A plausible implication is that similar regularization can be employed in other settings where IPS or related importance weighting procedures lead to unstable estimators, particularly in complex recommender systems or offline policy evaluation with high-dimensional propensity models.

7. Relation to Broader Propensity Regularization Concepts

While the PR in recommender systems is expressed as a penalty on extreme IPS weights, analogous propensity-based regularization mechanisms are found broadly across causal inference frameworks:

Penalizing the complexity of propensity score models (e.g., via L1 or L2 penalties) addresses spurious selection of covariates in high-dimensional settings (Tan, 2017, Armstrong et al., 2020).
Dimension reduction regularizers based on sufficient covariate principles reduce overfitting and enhance interpretability (Guo et al., 2015).
Adaptive balance-based regularization, such as minimizing subgroup covariate imbalance or calibrated loss criteria, achieves targeted accuracy in subpopulation inference (Dong et al., 2017).

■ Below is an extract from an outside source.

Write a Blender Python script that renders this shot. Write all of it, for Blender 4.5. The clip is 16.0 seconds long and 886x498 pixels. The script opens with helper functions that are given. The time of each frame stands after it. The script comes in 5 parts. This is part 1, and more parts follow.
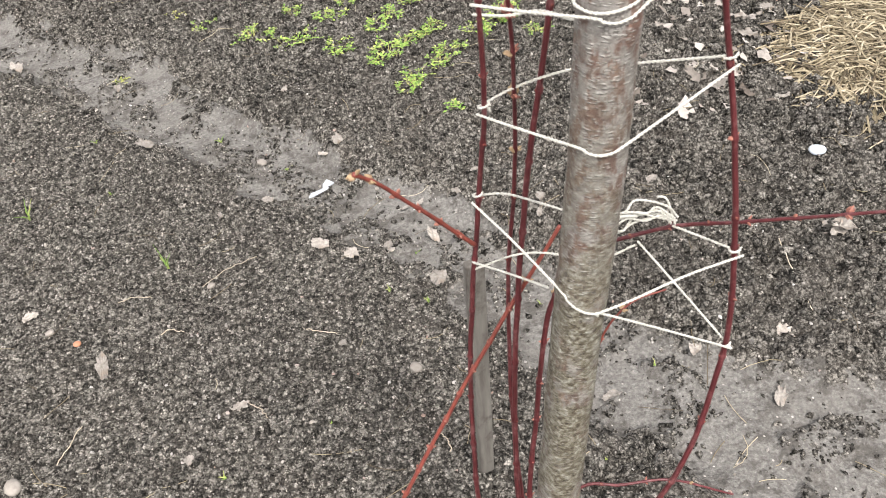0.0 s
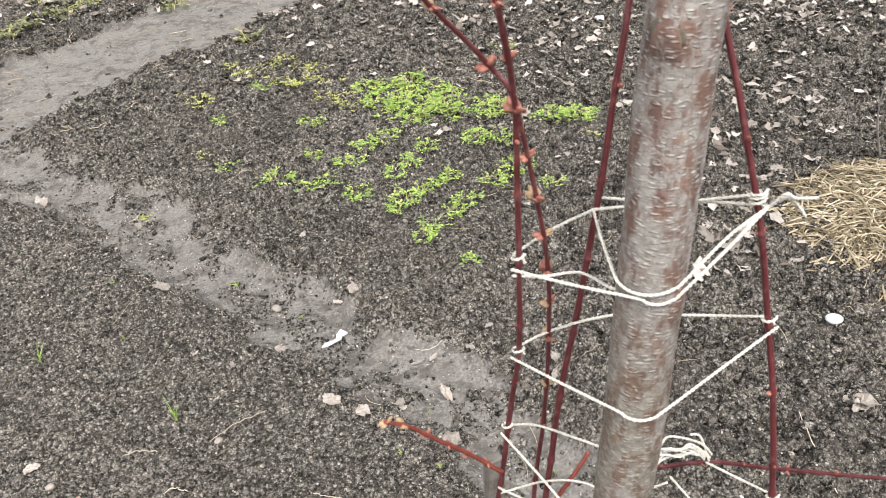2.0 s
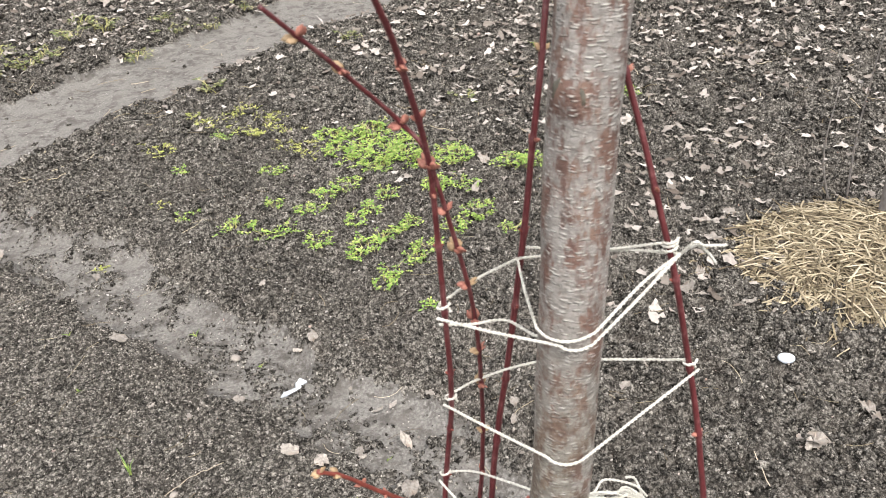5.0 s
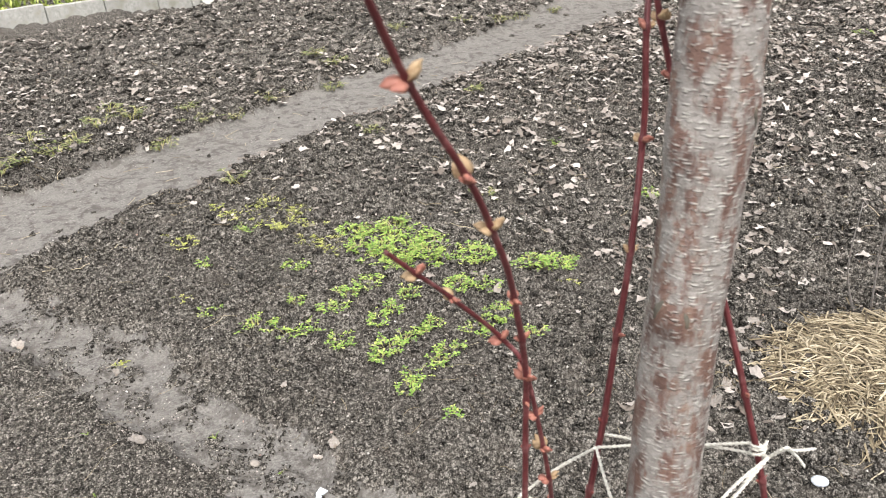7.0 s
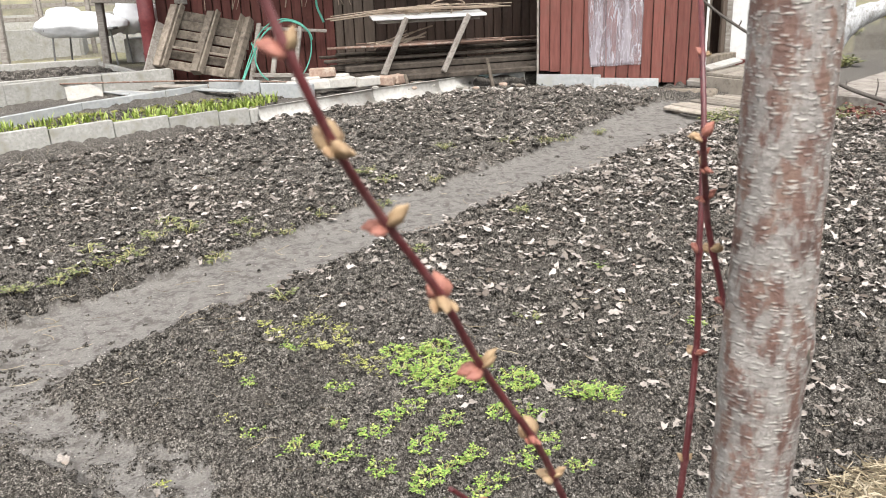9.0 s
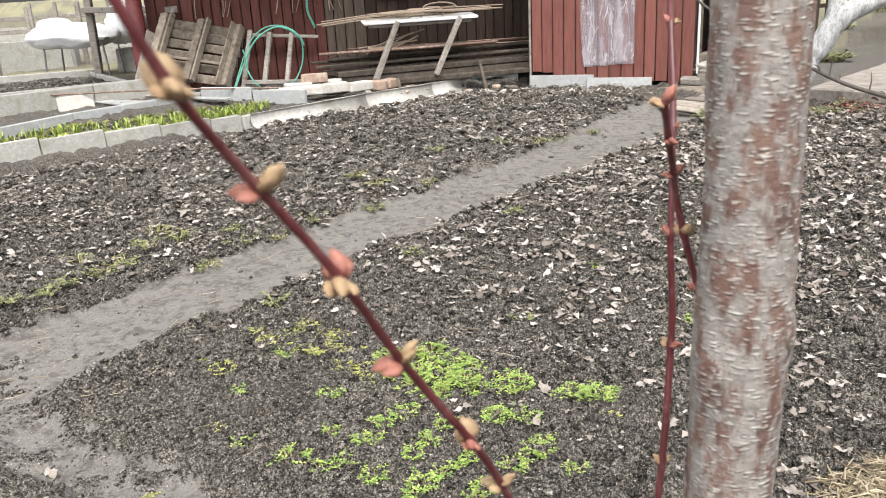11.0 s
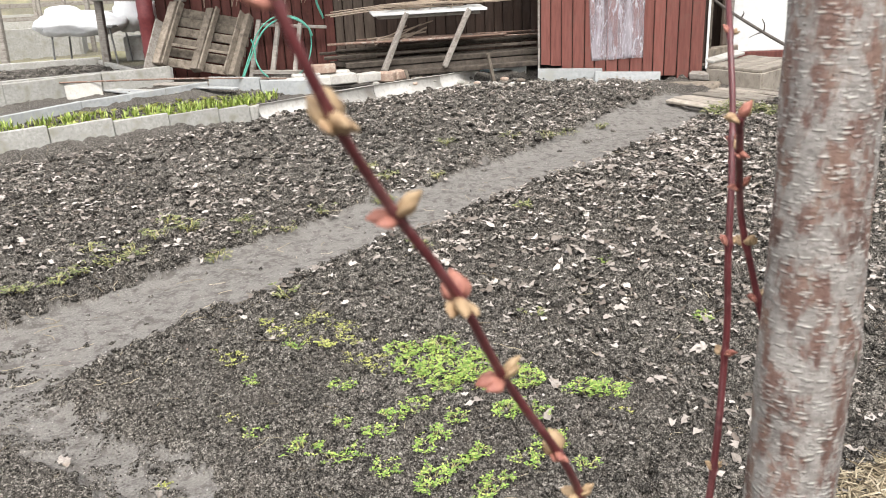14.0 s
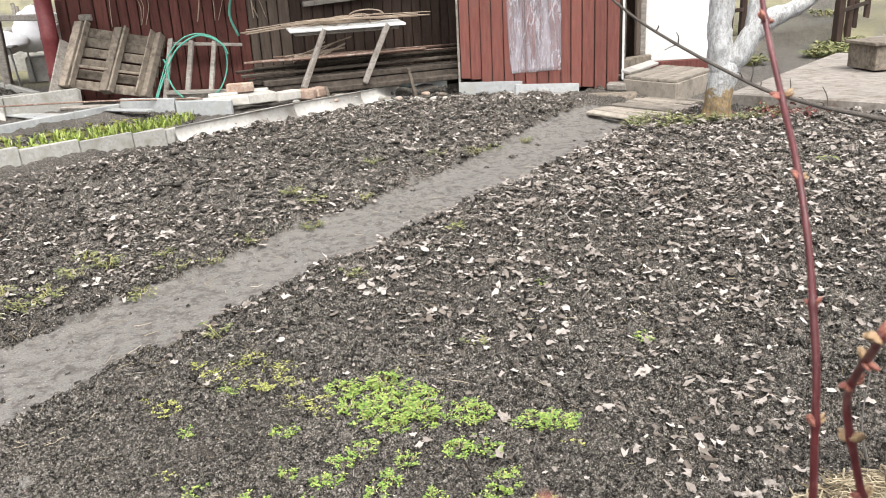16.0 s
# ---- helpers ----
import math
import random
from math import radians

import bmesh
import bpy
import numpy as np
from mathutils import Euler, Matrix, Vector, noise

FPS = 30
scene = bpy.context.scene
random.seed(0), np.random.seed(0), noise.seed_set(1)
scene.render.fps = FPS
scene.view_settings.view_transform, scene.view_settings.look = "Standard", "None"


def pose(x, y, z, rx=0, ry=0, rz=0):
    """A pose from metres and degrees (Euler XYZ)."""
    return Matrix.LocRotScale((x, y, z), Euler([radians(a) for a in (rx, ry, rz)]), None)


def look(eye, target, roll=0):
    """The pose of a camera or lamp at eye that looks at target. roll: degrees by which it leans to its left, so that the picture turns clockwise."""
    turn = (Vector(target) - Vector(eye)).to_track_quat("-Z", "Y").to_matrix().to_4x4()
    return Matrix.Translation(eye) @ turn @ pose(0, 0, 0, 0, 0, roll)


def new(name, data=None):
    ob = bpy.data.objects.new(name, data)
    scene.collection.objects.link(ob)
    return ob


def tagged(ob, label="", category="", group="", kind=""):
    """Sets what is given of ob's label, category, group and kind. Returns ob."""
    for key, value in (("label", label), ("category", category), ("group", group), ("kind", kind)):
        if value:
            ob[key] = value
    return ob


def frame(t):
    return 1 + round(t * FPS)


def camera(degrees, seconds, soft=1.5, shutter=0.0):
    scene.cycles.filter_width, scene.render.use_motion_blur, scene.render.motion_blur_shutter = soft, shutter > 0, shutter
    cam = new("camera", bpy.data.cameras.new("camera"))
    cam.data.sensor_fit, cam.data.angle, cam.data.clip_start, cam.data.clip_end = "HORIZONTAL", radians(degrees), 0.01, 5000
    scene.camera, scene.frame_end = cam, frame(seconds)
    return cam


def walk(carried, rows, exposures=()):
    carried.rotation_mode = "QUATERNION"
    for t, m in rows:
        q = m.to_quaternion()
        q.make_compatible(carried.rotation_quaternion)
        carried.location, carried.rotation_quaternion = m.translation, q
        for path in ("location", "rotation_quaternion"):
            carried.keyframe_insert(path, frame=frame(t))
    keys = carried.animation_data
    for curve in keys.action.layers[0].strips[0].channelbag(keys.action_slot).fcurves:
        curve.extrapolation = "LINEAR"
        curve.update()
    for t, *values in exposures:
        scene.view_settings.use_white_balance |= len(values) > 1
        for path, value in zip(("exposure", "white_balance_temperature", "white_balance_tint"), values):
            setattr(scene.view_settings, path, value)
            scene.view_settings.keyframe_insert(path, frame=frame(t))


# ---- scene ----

This suggests that Propensity Regularizers encompass a class of techniques—penalties on weights, scores, or imbalances—aimed at improving the reliability, stability, and interpretability of counterfactual estimators across domains.

In sum, the Propensity Regularizer (PR) is a mechanism that penalizes extreme inverse propensity weights in IPS-weighted learning objectives, most notably in Bayesian Personalized Ranking for recommender systems. It ensures stable, low-variance estimation by counteracting the instability introduced by rare, highly reweighted observations, thereby supporting reliable counterfactual learning and robust offline evaluation under exposure bias (Raja et al., 30 Aug 2025).